### Exercise details
Identify each line below that contains the word "carried", and copy it out.
** start of Data in this exercise **
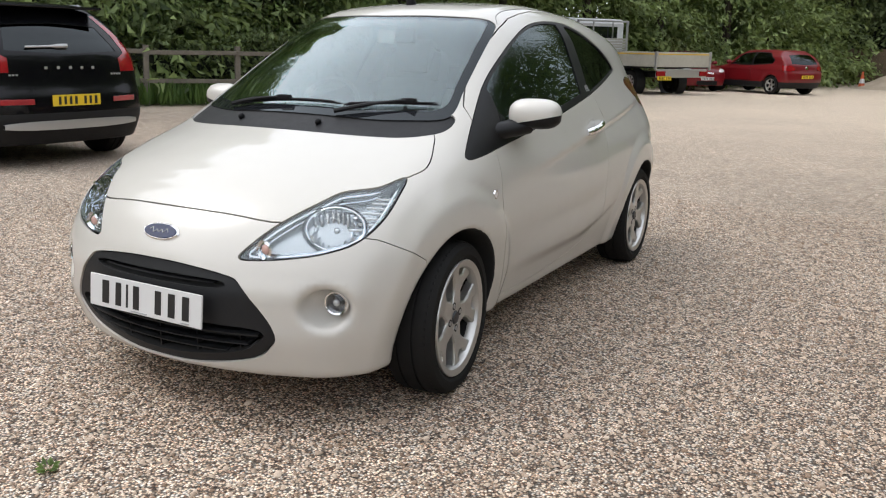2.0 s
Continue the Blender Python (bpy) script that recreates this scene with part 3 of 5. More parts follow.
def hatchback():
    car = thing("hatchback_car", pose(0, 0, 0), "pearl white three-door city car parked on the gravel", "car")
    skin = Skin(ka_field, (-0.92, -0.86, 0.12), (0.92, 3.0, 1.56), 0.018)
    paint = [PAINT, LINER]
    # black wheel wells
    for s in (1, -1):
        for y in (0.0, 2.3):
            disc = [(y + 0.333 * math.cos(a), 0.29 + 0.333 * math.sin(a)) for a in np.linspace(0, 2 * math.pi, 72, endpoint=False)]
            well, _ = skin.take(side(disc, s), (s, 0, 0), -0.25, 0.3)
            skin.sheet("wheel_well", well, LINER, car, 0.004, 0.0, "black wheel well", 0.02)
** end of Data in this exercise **
** start of Data in this exercise **
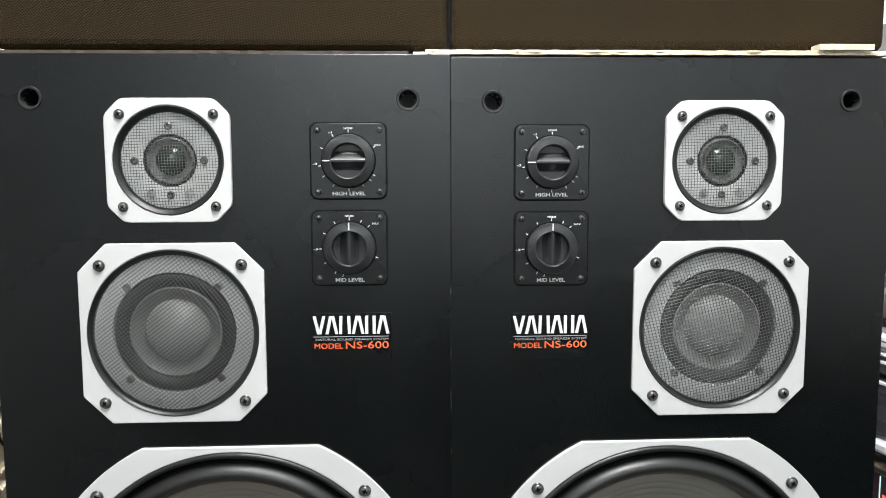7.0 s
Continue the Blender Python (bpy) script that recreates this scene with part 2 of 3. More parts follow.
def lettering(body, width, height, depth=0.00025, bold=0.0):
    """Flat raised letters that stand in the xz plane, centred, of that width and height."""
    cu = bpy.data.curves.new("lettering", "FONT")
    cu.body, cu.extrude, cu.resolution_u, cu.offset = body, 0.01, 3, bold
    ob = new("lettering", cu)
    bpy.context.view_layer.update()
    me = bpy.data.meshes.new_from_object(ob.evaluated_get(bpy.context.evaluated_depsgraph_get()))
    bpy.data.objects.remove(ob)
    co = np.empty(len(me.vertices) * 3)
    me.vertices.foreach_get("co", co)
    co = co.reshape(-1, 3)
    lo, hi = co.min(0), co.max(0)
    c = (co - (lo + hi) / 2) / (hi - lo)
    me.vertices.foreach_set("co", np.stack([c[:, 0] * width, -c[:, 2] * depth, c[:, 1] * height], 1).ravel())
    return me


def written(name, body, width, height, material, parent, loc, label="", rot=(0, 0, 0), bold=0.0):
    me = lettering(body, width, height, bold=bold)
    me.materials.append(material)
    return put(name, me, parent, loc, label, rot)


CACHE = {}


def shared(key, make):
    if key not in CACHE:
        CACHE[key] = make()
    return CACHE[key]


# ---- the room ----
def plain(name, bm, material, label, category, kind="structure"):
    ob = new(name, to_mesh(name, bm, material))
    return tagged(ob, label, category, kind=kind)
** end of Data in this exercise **
** start of Data in this exercise **
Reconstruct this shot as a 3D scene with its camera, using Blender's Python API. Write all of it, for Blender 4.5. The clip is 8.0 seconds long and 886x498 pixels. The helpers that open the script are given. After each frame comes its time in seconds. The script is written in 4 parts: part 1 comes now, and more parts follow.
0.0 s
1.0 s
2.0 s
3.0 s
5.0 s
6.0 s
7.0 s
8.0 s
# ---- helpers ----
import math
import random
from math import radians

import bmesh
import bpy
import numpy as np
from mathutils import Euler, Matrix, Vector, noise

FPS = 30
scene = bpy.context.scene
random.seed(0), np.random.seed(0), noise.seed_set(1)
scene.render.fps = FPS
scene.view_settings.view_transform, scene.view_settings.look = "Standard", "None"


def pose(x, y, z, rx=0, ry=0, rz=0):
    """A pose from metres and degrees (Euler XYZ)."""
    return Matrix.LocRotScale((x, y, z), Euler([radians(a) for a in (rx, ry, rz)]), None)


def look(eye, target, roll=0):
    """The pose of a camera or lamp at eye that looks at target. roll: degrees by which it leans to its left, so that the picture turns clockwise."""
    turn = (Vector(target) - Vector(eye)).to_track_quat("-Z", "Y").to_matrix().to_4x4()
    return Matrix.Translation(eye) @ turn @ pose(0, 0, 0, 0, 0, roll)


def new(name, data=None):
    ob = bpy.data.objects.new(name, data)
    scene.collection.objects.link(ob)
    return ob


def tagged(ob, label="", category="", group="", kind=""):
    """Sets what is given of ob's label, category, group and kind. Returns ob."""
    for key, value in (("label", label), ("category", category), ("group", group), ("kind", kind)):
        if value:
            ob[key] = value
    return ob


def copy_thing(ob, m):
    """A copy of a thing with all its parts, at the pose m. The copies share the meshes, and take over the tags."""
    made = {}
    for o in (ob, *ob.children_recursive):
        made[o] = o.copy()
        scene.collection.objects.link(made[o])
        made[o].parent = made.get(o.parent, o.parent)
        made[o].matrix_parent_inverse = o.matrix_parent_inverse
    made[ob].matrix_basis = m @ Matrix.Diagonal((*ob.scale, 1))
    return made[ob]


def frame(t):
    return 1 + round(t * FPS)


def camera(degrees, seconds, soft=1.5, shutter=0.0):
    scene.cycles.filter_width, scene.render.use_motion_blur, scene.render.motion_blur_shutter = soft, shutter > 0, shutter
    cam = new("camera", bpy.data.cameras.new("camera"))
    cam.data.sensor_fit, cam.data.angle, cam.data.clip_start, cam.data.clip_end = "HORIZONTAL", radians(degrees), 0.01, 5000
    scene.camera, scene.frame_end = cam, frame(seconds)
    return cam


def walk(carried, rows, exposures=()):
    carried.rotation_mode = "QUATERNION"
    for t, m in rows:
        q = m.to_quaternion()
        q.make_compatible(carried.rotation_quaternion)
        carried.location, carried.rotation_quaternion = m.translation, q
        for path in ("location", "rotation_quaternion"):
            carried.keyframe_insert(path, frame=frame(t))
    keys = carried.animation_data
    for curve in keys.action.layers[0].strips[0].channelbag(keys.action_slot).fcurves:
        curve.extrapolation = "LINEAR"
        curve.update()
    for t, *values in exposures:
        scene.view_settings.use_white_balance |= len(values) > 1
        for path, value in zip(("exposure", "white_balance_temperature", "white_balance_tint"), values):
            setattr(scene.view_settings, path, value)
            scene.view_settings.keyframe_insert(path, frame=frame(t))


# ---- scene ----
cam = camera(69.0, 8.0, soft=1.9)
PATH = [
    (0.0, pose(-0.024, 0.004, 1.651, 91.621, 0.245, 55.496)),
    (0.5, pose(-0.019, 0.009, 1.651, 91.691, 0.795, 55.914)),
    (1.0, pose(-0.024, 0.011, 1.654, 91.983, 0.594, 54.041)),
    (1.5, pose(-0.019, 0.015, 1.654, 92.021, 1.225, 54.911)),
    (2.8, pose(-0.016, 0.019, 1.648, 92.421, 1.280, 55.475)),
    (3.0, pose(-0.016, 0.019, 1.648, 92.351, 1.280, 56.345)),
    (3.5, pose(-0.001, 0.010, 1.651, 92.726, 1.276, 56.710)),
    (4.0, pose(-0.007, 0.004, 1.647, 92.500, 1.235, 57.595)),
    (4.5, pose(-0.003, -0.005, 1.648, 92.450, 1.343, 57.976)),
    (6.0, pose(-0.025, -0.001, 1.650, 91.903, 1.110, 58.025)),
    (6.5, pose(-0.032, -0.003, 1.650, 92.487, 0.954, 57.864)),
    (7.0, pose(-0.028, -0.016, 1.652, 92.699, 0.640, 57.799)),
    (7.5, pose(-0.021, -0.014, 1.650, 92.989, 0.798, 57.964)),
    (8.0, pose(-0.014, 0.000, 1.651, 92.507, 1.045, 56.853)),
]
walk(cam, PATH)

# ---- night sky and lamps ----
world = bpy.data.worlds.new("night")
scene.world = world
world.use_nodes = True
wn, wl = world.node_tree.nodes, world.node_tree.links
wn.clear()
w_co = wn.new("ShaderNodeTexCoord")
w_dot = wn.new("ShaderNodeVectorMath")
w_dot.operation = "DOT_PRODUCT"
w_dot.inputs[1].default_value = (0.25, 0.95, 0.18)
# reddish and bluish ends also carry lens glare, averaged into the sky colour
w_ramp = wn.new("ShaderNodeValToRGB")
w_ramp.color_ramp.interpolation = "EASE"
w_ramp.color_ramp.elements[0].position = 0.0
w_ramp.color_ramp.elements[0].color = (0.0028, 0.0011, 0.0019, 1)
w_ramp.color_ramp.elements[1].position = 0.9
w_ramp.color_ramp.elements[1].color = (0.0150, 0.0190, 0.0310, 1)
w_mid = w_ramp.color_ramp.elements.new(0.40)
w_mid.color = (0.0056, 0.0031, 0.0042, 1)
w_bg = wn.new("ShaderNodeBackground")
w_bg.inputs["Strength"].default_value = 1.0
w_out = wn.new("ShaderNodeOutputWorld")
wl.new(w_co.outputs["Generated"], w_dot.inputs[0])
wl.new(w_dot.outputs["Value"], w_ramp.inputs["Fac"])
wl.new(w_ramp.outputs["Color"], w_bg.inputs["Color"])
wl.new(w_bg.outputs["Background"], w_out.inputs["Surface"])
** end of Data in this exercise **
### Solution to this task
def walk(carried, rows, exposures=()):
    carried.rotation_mode = "QUATERNION"
        q.make_compatible(carried.rotation_quaternion)
        carried.location, carried.rotation_quaternion = m.translation, q
            carried.keyframe_insert(path, frame=frame(t))
    keys = carried.animation_data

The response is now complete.